Cuando aquellos asesinos entraron en el número 55 de Atocha, nadie podía imaginar que venían a cerrar los ojos y dormir para siempre a cinco militantes por la vida y la libertad. Yo no me enteré. A la mañana siguiente fui al colegio como si nada hubiera ocurrido. Mi profesora sólo habló de números y letras, cuidándose de pronunciar Atocha y 55. Nadie guardó un minuto de silencio en el patio ni en clase. Al regresar a casa, mis padres tampoco hablaron del asunto. No recuerdo haber visto nada por televisión. Y nada tras nada, censurado por el miedo, transcurrió mi infancia. En un país lejano de la España cercana que se desangró en Atocha, al que sólo se puede llegar con los ojos cerrados y la imaginación.

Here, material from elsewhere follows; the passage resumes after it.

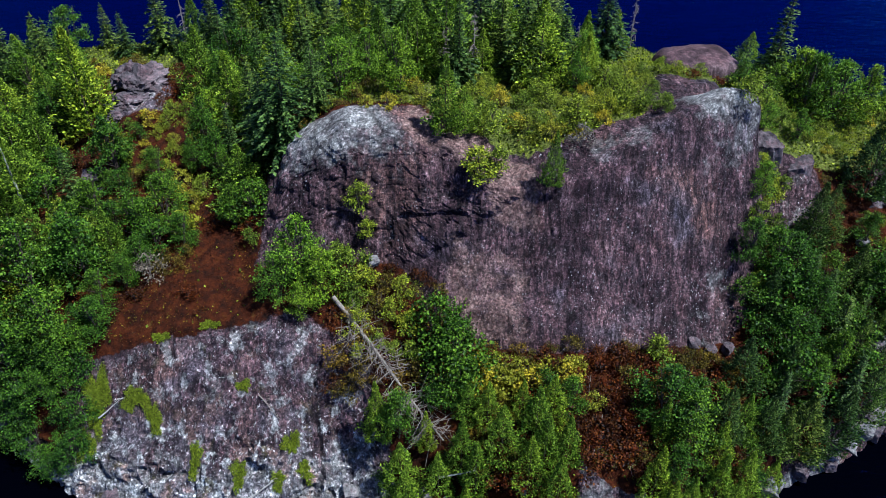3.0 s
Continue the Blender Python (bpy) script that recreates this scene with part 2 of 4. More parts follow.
def water_material():
    """Dark, deep water: calm in the lee to the west, ruffled by wind out to the east; glare and sky blue are painted
    into its gloss colour.
    """
    m, n, l, s = material("lake_water")
    s.inputs["Base Color"].default_value = (0.0002, 0.0003, 0.0012, 1)
    s.inputs["Roughness"].default_value = 0.6
    s.inputs["Specular IOR Level"].default_value = 0.0
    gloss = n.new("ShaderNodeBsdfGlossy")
    place, part_xyz = n.new("ShaderNodeTexCoord"), n.new("ShaderNodeSeparateXYZ")
    l.new(place.outputs["Object"], part_xyz.inputs[0])
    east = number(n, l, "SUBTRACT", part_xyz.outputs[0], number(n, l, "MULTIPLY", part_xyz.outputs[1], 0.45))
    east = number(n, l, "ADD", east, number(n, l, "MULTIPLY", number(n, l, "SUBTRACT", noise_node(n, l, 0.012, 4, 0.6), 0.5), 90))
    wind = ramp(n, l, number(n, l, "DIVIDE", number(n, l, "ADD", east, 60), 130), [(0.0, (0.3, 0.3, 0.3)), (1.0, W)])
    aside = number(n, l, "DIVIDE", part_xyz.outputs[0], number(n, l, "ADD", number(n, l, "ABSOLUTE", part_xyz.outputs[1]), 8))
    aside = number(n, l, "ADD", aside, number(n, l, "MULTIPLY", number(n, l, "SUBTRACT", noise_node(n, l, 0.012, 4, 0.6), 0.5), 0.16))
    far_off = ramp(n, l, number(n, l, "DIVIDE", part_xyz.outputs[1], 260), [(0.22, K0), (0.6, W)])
    # masks of the painted glare, far east and far west; the western one also ruffles
    east_glare = number(n, l, "MULTIPLY", ramp(n, l, aside, [(0.5, K0), (0.85, W)]), far_off)
    west_wind_glare = number(n, l, "MULTIPLY", ramp(n, l, number(n, l, "MULTIPLY", aside, -1.0), [(0.42, K0), (0.72, W)]), number(n, l, "MULTIPLY", far_off, 0.9))
    wind = number(n, l, "MAXIMUM", wind, west_wind_glare)
    l.new(number(n, l, "ADD", number(n, l, "MULTIPLY", wind, 0.16), 0.03), gloss.inputs["Roughness"])
    waves = number(n, l, "ADD", noise_node(n, l, 1.1, 5, 0.62, (0.4, 1.2, 1)), number(n, l, "MULTIPLY", noise_node(n, l, 0.14, 3, 0.5, (0.5, 1.1, 1)), 2.5))
    bump(n, l, number(n, l, "MULTIPLY", waves, wind), 0.75, 0.3, s)
    l.new(s.inputs["Normal"].links[0].from_socket, gloss.inputs["Normal"])
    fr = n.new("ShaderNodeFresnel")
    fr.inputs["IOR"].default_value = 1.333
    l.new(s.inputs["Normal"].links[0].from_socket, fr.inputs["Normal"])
    # blue of the mirrored sky painted into the gloss, near black where seen steeply
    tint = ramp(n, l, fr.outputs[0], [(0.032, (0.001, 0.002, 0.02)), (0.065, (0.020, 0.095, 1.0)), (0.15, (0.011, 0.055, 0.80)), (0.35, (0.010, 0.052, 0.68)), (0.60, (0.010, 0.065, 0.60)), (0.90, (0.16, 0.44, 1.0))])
    # painted glare: the gloss colour is lightened towards the far west and far east
    tint = mix(n, l, west_wind_glare, tint, (0.05, 0.24, 1.0))
    tint = mix(n, l, east_glare, tint, (0.11, 0.40, 1.0))
    # painted glare once more, palest at the eastern edge
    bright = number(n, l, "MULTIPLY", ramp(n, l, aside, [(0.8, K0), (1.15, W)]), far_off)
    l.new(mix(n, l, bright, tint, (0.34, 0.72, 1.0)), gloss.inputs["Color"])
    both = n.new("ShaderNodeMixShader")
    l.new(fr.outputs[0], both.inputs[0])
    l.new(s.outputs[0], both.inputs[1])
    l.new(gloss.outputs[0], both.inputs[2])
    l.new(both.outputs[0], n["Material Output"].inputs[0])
    return m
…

La infancia se muere a pedazos como un cristal contra el suelo. Uno de ellos cayó a plomo cuando supe a los 18 años lo que ocurrió aquella noche. Me lo contó mi abuelo Antonio, el Carbonero. Libertario hasta en su entierro, me sentó a su vera para abrirme los ojos acerca de la primera manifestación después de la muerte de Franco. Sobre la mesa tenía abierto un periódico con la foto de miles y miles de personas por las calles de Madrid. Y me dijo: “Los que ves son como tú y yo, vivos. Unos son comunistas, otros anarquistas y otros como la madre que los parió. Pero todos responden en silencio y con su vida por los que han matado. Porque si a un mal se responde con otro mal se cometen dos males. Y ya está bien de venganzas. Prométeme que no te vengarás en tu vida. Prométeme que sólo pedirás justicia”. Yo cursaba entonces primero de Derecho. Y asentí.
Mi hija es niña todavía, a pesar de que se le han derramado algunas teselas de su infancia frente al televisor. Ya ha visto a niños muertos en la playa. Niñas muertas en bombardeos. Niños muertos en terremotos. Niñas muertas en películas infantiles… Es imposible que un padre o una madre puedan evitarlo, por más que lo intenten. Tendría que obligarla a vivir con los ojos tapados. Afortunadamente, los suyos siguen limpios como recién lavados en la nieve, entre tanta contaminación de locura y barbarie. Por eso me atreví anoche a contarle la matanza de Atocha. Le dije que un amigo al que quiero con toda mi alma salvó la vida porque una bala se estrelló contra el bolígrafo que llevaba en su bolsillo. Una vez más, la pluma demostrando que es más poderosa que la metralla. Le expliqué que cuando los mataron ya no había dictador, pero no lo parecía. Que el miedo es como la oscuridad que se destruye con la sola palabra de un valiente. Y que el asesinato de aquellos militantes por la vida y la libertad provocó que se incendiaran las calles de luces y bengalas. No tengas miedo, hija. Aquel miedo oscuro ha muerto. Lo mató la gente viva y libre. Como tú ahora. Y se quedó dormida.
Este artículo acompaña la reciente edición de ‘La memoria incómoda. Los abogados de Atocha’, de Alejandro Ruíz-Huerta Carbonell, superviviente de la matanza.